Les deux chercheurs soulignent également la présence d’un mouvement djihadiste en Russie depuis les guerres de Tchétchénie. Sans oublier que le groupe paramilitaire russe Wagner est actif en Afrique de l’Ouest pour combattre les djihadistes, ce qui attise le sentiment anti-russe.

En commettant cette attaque, est-ce que le groupe État islamique a aussi voulu envoyer le signal qu’il est de retour et qu’il peut encore frapper à l’extérieur du monde arabo-musulman ?

« Absolument, dit Riccardo Valle. L’État islamique a souvent fait valoir que la guerre qu’il mène n’est pas limitée géographiquement aux régions à majorité musulmane. » Pour Jabeur Fathally, il est aussi clair que cet attentat était « un coup publicitaire ».

Le président russe, Vladimir Poutine, a reconnu du bout des lèvres que l’attentat a été commis par des islamistes radicaux, est-ce bien le groupe État islamique qui est à l’origine du carnage ?

« Il y a une abondance de preuves qui confirment avec certitude que cette attaque a été menée par l’État islamique », fait valoir Riccardo Valle.
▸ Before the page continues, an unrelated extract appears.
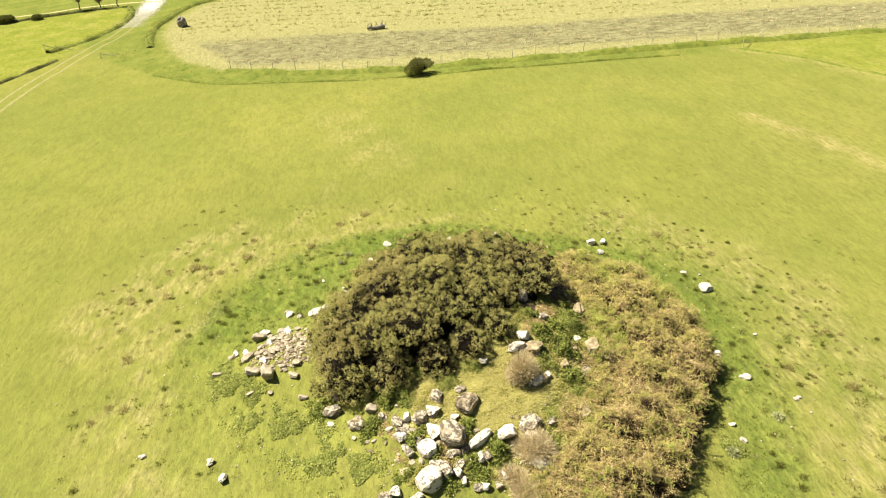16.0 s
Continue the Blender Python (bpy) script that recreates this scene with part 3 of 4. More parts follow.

Les quatre individus — dont certains sont originaires du Tadjikistan — ayant été arrêtés et possiblement torturés par les forces de sécurité russes sont les auteurs de l’attaque, confirme-t-il, « puisque leurs vêtements et leurs visages correspondent à la vidéo que l’État islamique a publiée de ces quatre militants à l’intérieur du bâtiment pendant qu’ils tuaient et qu’ils louangeaient l’État islamique ».

Le gouvernement Poutine cherche toutefois à instrumentaliser l’attaque pour la lier à l’Ukraine et ainsi galvaniser son effort de guerre, note le chercheur. Jabeur Fathally rappelle d’ailleurs qu’en temps de guerre, « la première victime est la vérité ». Bien qu’il est également clair à ses yeux que Daech a commis l’attentat, on en sait encore peu sur les complices et les commanditaires qui ont aidé les quatre terroristes à semer la terreur, fait-il remarquer.